Cihan Sinanoğlu, Türkische Gemeinde
Im Innenausschuss wurde auch bekannt, dass der Attentäter Tobias R., ein Sportschütze, die Tatorte zuvor ausgekundschaftet und zu seinen zwei Pistolen noch eine dritte von einem Waffenhändler legal ausgeliehen hatte, eine Ceska. Eine Stunde vor der Tat wurde er zudem von Polizisten kontrolliert – weil er mit seinem Auto auf einem Behindertenparkplatz stand. R. soll dabei unauffällig reagiert haben.
Bei der Tat verschoss R. schließlich 52 Patronen, tötete neun Menschen.

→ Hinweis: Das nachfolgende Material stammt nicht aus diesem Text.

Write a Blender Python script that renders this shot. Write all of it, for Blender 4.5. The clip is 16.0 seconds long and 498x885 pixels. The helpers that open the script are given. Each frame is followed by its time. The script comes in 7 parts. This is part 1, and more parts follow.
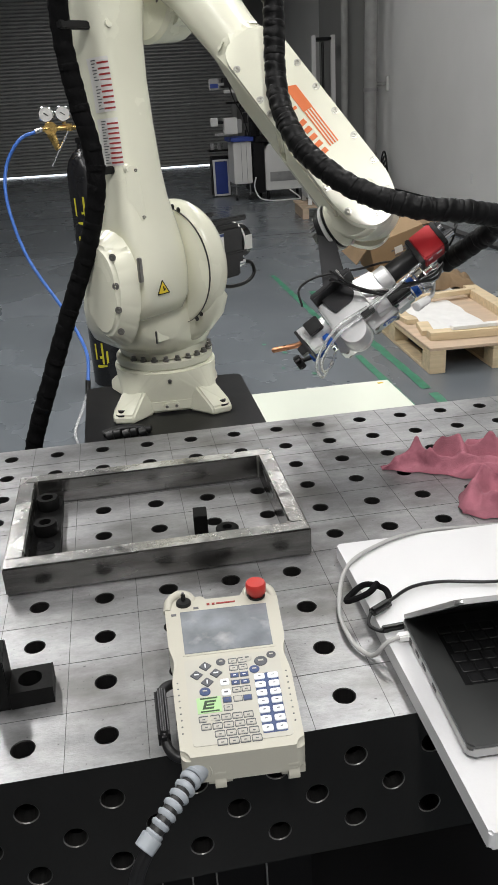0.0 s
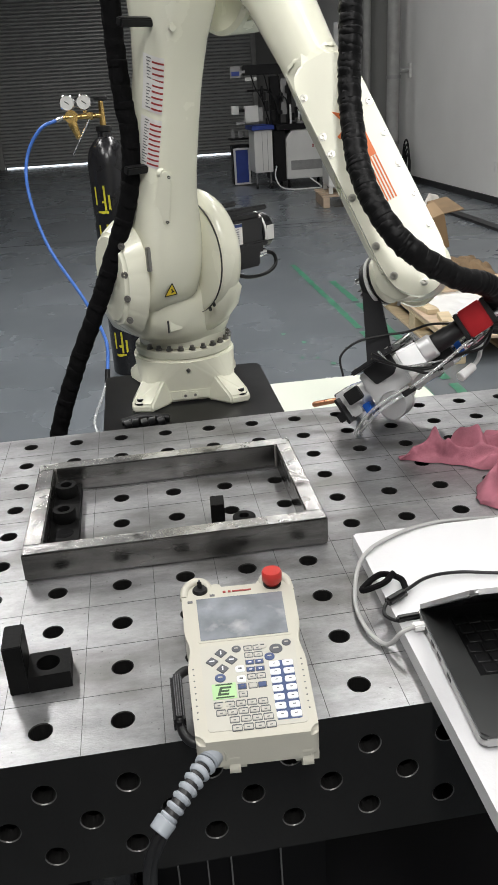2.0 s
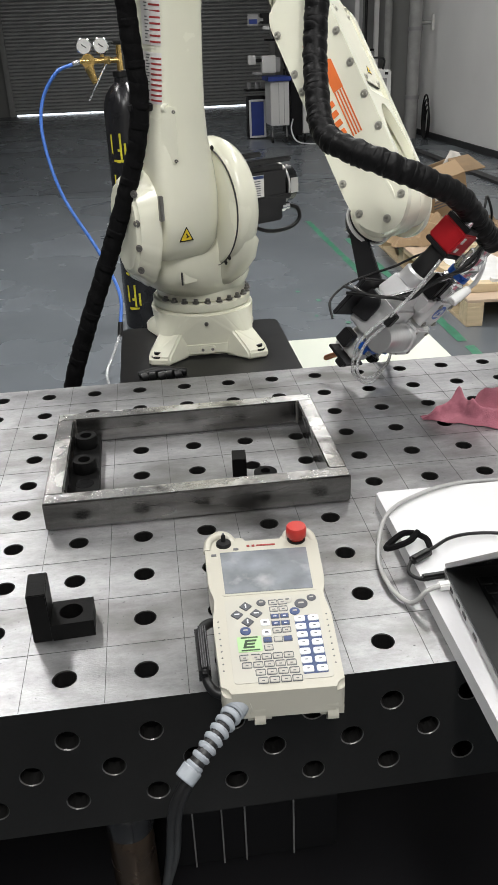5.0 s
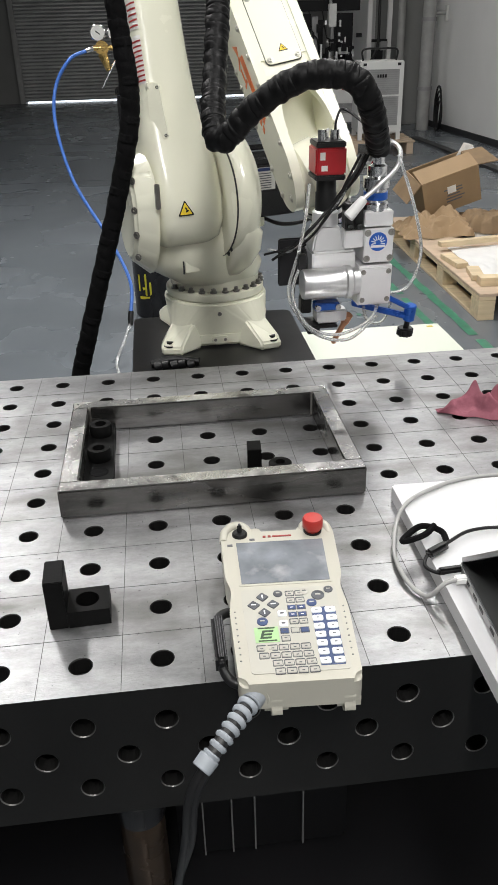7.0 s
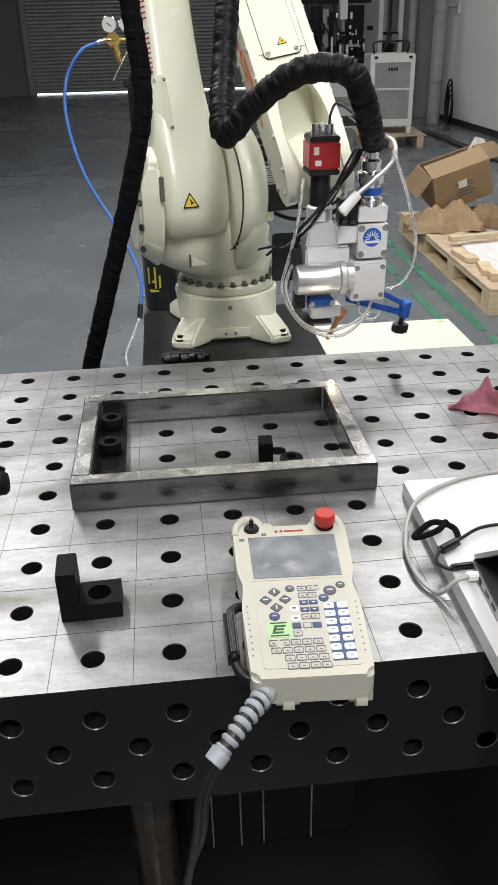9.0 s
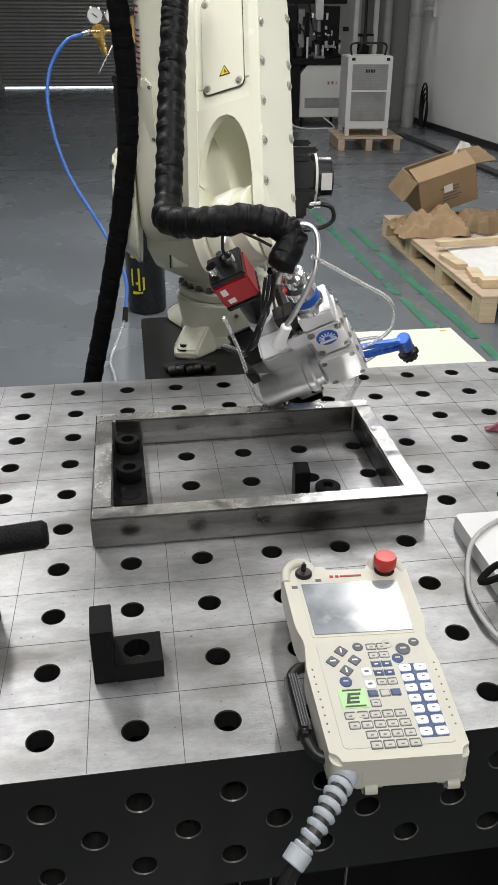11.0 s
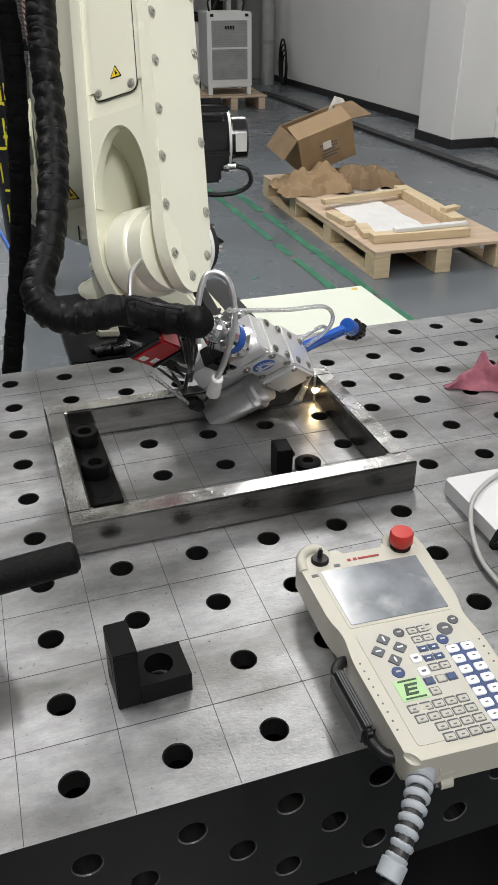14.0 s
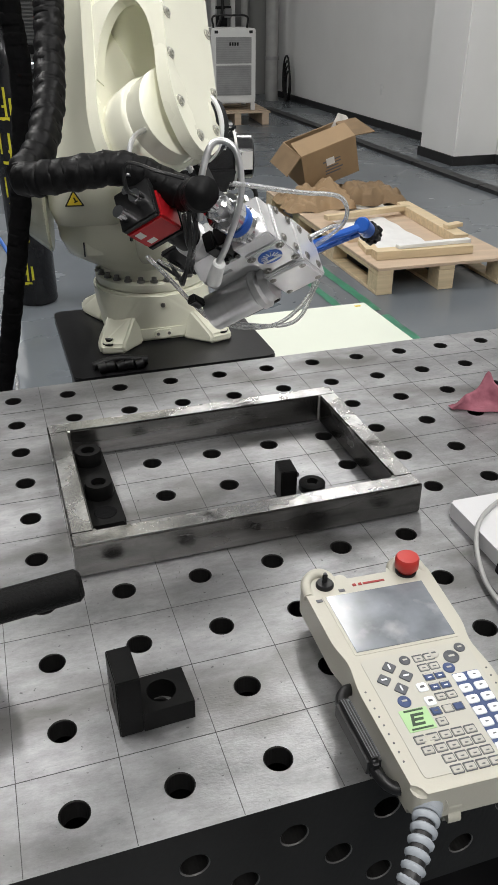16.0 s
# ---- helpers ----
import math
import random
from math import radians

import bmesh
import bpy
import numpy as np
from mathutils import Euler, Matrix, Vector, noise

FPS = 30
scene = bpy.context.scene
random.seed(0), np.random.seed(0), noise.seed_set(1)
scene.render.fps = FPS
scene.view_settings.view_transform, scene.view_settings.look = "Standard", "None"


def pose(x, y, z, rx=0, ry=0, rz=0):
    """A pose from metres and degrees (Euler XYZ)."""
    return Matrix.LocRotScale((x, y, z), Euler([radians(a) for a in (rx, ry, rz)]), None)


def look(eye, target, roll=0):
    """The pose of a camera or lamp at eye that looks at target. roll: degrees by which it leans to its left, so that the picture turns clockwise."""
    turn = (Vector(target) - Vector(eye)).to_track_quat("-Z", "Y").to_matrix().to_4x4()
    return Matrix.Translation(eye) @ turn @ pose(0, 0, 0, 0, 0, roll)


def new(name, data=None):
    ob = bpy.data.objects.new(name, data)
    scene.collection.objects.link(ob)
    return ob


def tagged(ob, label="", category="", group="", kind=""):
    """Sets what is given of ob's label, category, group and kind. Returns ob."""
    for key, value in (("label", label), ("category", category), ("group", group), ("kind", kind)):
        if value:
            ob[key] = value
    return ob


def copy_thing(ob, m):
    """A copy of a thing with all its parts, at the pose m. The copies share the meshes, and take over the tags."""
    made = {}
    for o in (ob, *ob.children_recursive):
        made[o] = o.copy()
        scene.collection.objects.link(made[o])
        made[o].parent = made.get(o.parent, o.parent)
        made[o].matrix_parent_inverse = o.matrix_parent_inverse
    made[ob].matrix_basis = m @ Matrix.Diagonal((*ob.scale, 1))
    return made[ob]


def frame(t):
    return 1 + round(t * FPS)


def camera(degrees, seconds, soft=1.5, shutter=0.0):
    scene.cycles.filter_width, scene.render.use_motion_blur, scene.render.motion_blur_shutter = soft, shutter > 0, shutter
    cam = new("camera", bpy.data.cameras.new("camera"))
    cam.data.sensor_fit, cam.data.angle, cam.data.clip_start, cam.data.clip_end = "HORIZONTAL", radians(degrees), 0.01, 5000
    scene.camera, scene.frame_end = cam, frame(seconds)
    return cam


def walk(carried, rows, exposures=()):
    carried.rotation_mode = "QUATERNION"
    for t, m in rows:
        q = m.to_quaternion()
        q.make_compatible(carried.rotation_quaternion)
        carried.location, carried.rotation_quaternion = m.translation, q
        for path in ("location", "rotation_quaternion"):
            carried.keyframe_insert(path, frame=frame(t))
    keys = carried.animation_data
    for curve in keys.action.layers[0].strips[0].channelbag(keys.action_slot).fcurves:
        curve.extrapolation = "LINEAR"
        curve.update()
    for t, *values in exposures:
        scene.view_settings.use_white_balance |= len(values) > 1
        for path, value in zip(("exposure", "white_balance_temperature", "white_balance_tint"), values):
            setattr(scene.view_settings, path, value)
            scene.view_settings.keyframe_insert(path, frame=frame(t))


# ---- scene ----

Warum R. zu Hause auch seine Mutter noch erschoss, nicht aber den ebenfalls anwesenden Vater, bleibt weiter offen. Der Vater, den Nachbarn und Behörden als Querulanten beschreiben, ist derzeit in der Psychiatrie. Als verdächtig gilt er nicht. Am Ende erschoss sich Tobias R. auch selbst.
BKA und Bundesanwaltschaft beteuerten im Ausschuss, weiterhin keine Hinweise auf Mittäter zu haben. Geprüft aber werde, was hinter einer USA-Reise 2018 steckt. Als Einreiseziel soll Tobias R. damals angegeben haben: ein Tempelritter-Treffen.